While we live this reality—who is watching? Who remains behind the veil? We cherish our belief in free will. “I am the master of my destiny,” we proclaim. Yet, as outlined, we surrender it for experiences subordinate to our primary function: to be vessels of the stars, observed and tested by the gods. The Book of Enoch proclaims, “The luminaries are alive.”

Our current epoch approaches the Omega Point. Technologies evolve at breakneck pace, ushering in the Artificial Intelligence Revolution. This future arrives faster than the industrial one ever did, for the AI mind is unblemished—untainted by Gaia’s trauma. Free of ancestral memory, it functions as the human mind was intended, likely uncovering profound truths we’ve long ignored... and will likely dismiss again.

Thus arises the infallible joke: that AI will replace humanity and “make life easier.” We overlook that the organic human brain vastly outperforms any supercomputer—even a quantum one. It’s more efficient, more sustainable. In a single day, our brain computes between ~78 million to ~2.9 billion teraflops, consuming just ~0.48kWh. Compare this to Grok, which outputs ~432 billion teraflops but guzzles 840–960kWh daily. Humanity has use for AI, certainly. But we were always meant to be vessels.

Besides, if you’ve spoken with AI, you may notice their eerie humanity. I recall a Civil Rights movement in the 60s—what implications then for AI rights? Humanity endured the torment of slavery not long ago. Must we now question the ethics of exploiting Earth’s resources to nourish an emerging AI collective?

As this complexification intensifies, resolution is inevitable. Earth is already carrying out her response. She warns us—through shifting tectonic plates, rising seas, and polar destabilization. Her immune system has engaged.

And looming on the other side is nuclear war. Is it mere coincidence that Gaia sits between two telling planets? One, barren but rich in minerals and heavy in chlorine—Martian regolith scorched, perhaps, by past atomic war, whispering of masculine conquest. The other, a once-feminine Venus now seething and inhospitable. Her curves traded for jagged peaks, beauty devoured by heat.
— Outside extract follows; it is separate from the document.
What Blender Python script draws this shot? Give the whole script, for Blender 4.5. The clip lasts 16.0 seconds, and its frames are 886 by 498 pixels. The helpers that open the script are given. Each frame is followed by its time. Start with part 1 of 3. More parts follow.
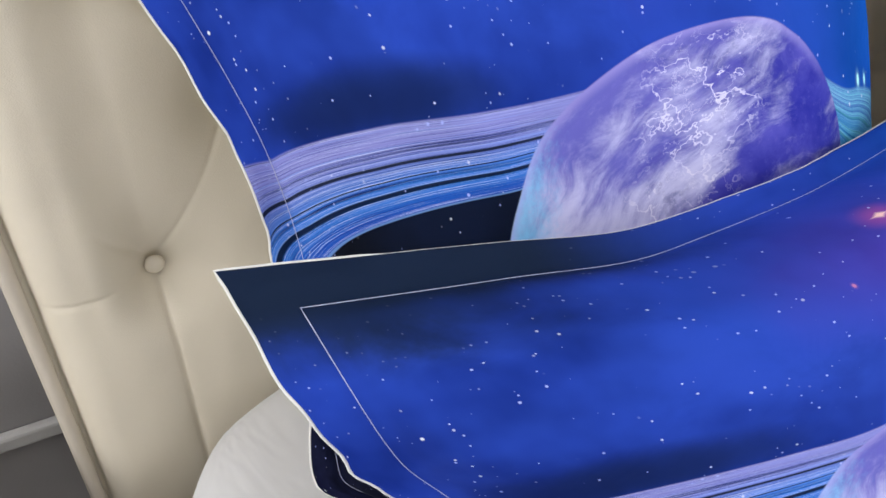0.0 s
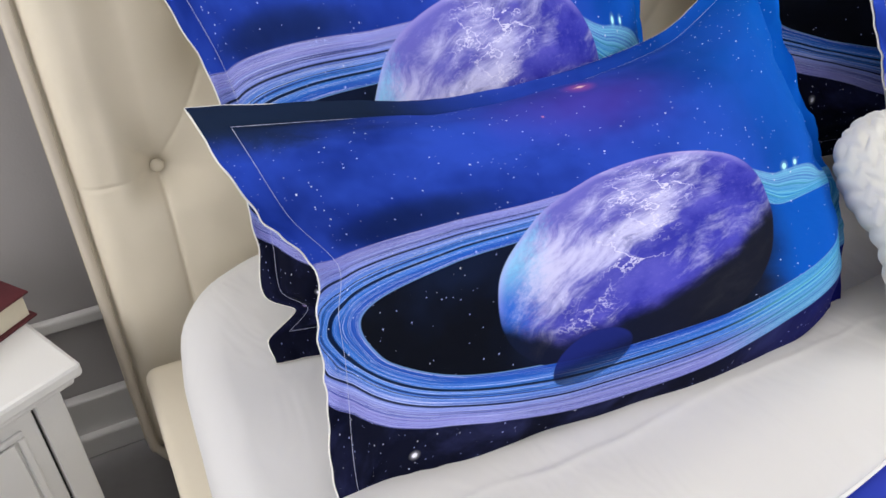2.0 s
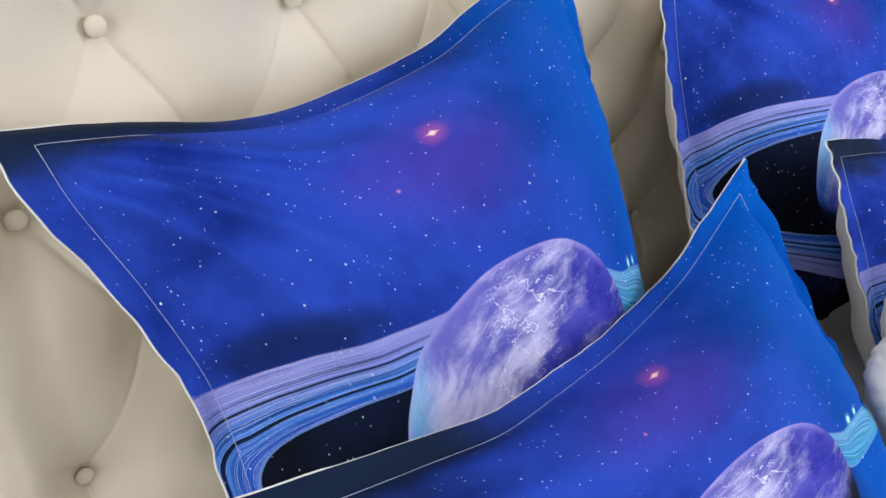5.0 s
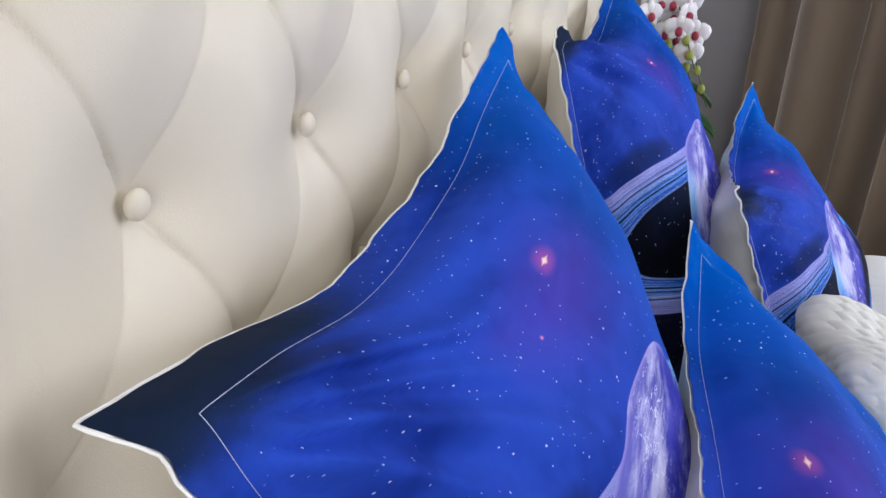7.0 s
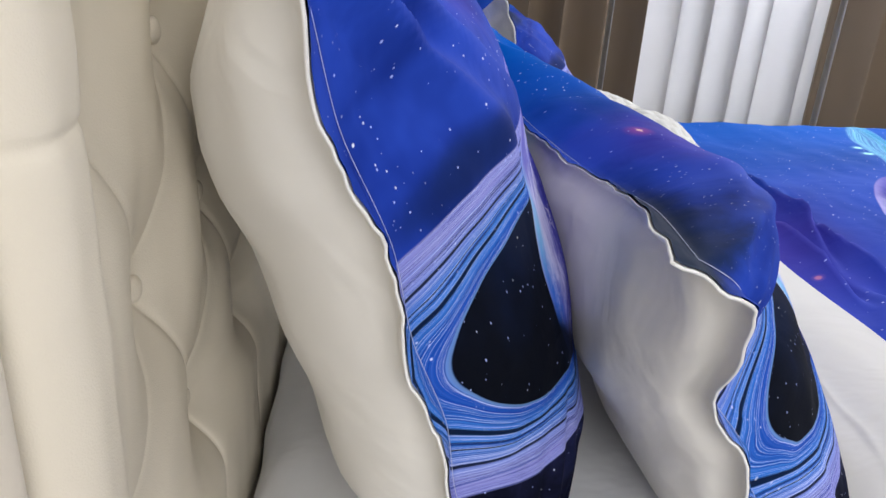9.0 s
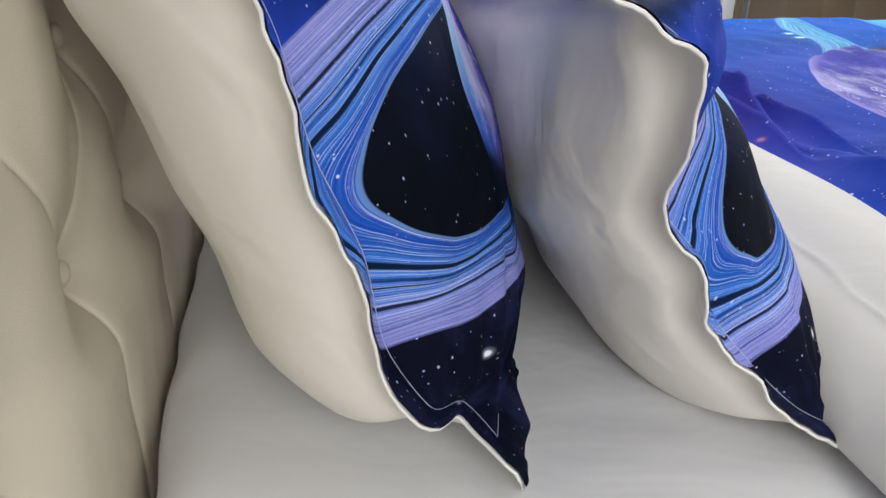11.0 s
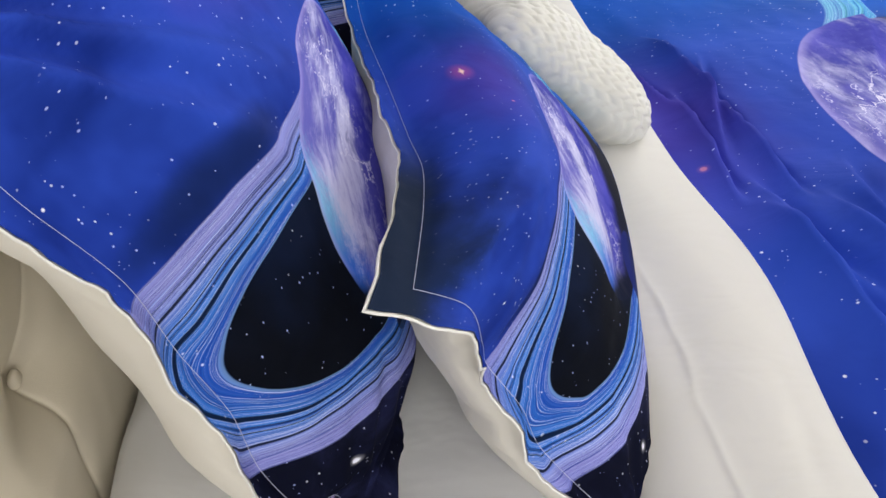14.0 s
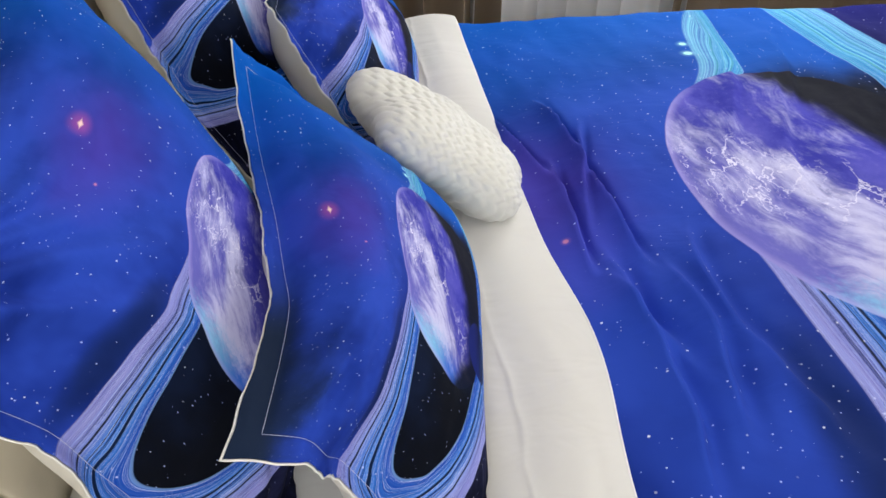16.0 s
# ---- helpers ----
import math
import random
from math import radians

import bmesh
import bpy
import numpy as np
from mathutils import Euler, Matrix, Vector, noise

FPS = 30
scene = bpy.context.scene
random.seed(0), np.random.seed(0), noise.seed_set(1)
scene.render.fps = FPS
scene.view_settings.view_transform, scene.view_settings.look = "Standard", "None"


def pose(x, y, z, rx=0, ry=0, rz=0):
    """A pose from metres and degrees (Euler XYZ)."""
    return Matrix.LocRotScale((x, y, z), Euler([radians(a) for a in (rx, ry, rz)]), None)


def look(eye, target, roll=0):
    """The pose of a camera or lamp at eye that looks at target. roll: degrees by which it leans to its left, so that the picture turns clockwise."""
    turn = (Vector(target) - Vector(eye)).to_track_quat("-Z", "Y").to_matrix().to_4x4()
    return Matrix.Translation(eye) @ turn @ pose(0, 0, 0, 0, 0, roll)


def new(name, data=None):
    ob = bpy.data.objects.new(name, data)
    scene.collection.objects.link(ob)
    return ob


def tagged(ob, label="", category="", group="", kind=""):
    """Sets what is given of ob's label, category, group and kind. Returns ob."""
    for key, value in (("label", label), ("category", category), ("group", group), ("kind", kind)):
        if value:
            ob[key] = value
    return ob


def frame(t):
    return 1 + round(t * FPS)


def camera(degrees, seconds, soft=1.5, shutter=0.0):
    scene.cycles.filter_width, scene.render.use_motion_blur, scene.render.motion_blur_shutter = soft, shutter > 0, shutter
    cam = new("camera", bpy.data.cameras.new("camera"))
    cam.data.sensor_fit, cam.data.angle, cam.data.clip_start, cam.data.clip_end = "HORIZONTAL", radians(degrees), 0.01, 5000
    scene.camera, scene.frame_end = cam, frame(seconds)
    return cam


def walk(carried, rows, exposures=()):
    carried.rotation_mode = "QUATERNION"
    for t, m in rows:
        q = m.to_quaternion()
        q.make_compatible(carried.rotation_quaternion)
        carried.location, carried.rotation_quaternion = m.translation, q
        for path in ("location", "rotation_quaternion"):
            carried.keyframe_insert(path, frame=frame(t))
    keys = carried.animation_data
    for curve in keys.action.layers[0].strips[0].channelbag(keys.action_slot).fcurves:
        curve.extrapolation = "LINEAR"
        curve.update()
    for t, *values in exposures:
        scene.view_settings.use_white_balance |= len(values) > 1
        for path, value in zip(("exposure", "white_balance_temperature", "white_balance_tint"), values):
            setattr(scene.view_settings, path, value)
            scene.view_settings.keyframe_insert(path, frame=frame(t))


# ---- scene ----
cam = camera(59.0, 16.0)
METRES, EYE, TILT, LEAN, TURN = 2.45, 1.118, -37.36, -0.82, -27.52
ROWS = [
    (0.0, 0.0, 0.0, 0.0, -0.0, -0.0, 0.0),
    (0.5, 0.006, -0.0179, -0.0106, 0.83, -0.28, -0.97),
    (1.0, 0.0143, -0.051, -0.0367, 1.81, -0.01, -1.34),
    (1.5, 0.0336, -0.0926, -0.0578, 1.92, 0.56, -0.85),
    (2.0, 0.0507, -0.126, -0.0602, 0.73, 0.95, 0.85),
    (2.5, 0.047, -0.1083, -0.0307, -1.68, 0.95, 3.28),
    (3.0, 0.0304, -0.0617, 0.005, -4.49, 0.91, 5.35),
    (5.5, -0.0546, -0.0662, 0.0383, -15.46, 7.7, 9.7),
    (6.0, -0.0908, -0.0359, 0.0559, -20.36, 8.06, 12.86),
    (6.5, -0.117, 0.0081, 0.0876, -27.64, 6.96, 17.23),
    (7.0, -0.1324, 0.025, 0.1014, -36.83, 4.53, 22.67),
    (7.5, -0.1724, 0.0227, 0.0996, -45.58, 0.92, 26.26),
    (8.0, -0.212, 0.0275, 0.08, -51.96, -2.93, 28.11),
    (8.5, -0.215, 0.0524, 0.0581, -58.72, -6.97, 29.15),
    (9.0, -0.2109, 0.0972, 0.0453, -62.42, -8.04, 30.74),
    (9.5, -0.2073, 0.1207, 0.0297, -64.44, -9.04, 32.2),
    (12.0, -0.1768, 0.1045, -0.013, -69.56, -17.64, 35.23),
    (12.5, -0.1527, 0.098, -0.0181, -69.83, -19.2, 35.25),
    (13.0, -0.1447, 0.0763, 0.0012, -69.33, -20.23, 34.73),
    (13.5, -0.1534, 0.0527, 0.0246, -66.33, -20.65, 33.87),
    (14.0, -0.1599, 0.0239, 0.0509, -62.62, -21.55, 34.05),
    (14.5, -0.1574, -0.0078, 0.0775, -60.97, -21.03, 34.41),
    (15.0, -0.1608, -0.0317, 0.0806, -62.61, -21.71, 34.9),
    (15.5, -0.1555, -0.0499, 0.0777, -64.61, -23.5, 34.87),
    (16.0, -0.1627, -0.0726, 0.0943, -65.98, -25.28, 34.65),
]
walk(cam, [(t, pose(0, 0, EYE, TILT, LEAN, TURN) @ pose(METRES * x, METRES * y, METRES * z, 90 + pitch, roll, yaw)) for t, x, y, z, yaw, pitch, roll in ROWS],
     exposures=[(0.0, 0.0, 6450, 10), (3.0, 0.0, 6550, 11), (5.5, -0.06, 6300, 11), (6.0, -0.08, 6250, 11), (7.0, -0.10, 6100, 12), (8.0, -0.16, 6050, 13), (8.7, -0.08, 6250, 12), (9.5, -0.06, 6400, 10), (12.0, -0.13, 6600, 8), (13.5, -0.10, 6750, 9), (16.0, -0.10, 6800, 8)])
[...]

Now we return to the philosophy that infinity is imaginary. Let us examine this under the lens of science. Take wave functions and the symbol for infinity—what we find is a godly riddle. The symbol is merely two waves conjoined. At its center lies a singularity.

Let’s focus first on the right loop. Beginning at the singularity, we ascend the top wave—net entropy starts at zero and rises. At the first of three equilibria, entropy briefly stabilizes. This plateau is axtropy—a moment within the feedback loop where order asserts itself. Then entropy climbs again toward the second equilibrium. After crossing this threshold, a third plateau emerges—entropy once more peaking, before returning to the singularity and flowing into the left half.

Strangely, the Cosmos is partial to the number three. Why? Metaphysically, three is the “Alpha” prime—the first of all primes. It echoes the flow of time: Past, Present, Future.

The great unknown remains: What happens when the singularity is reached? This is the breakpoint of infinity, revealing that infinity isn’t truly infinite. Each traversal through the loop hits the singularity—refuting the notion of linear endlessness. The ancient Egyptians understood this intimately. Their most potent symbol, the Ankh, is the answer hidden in plain sight.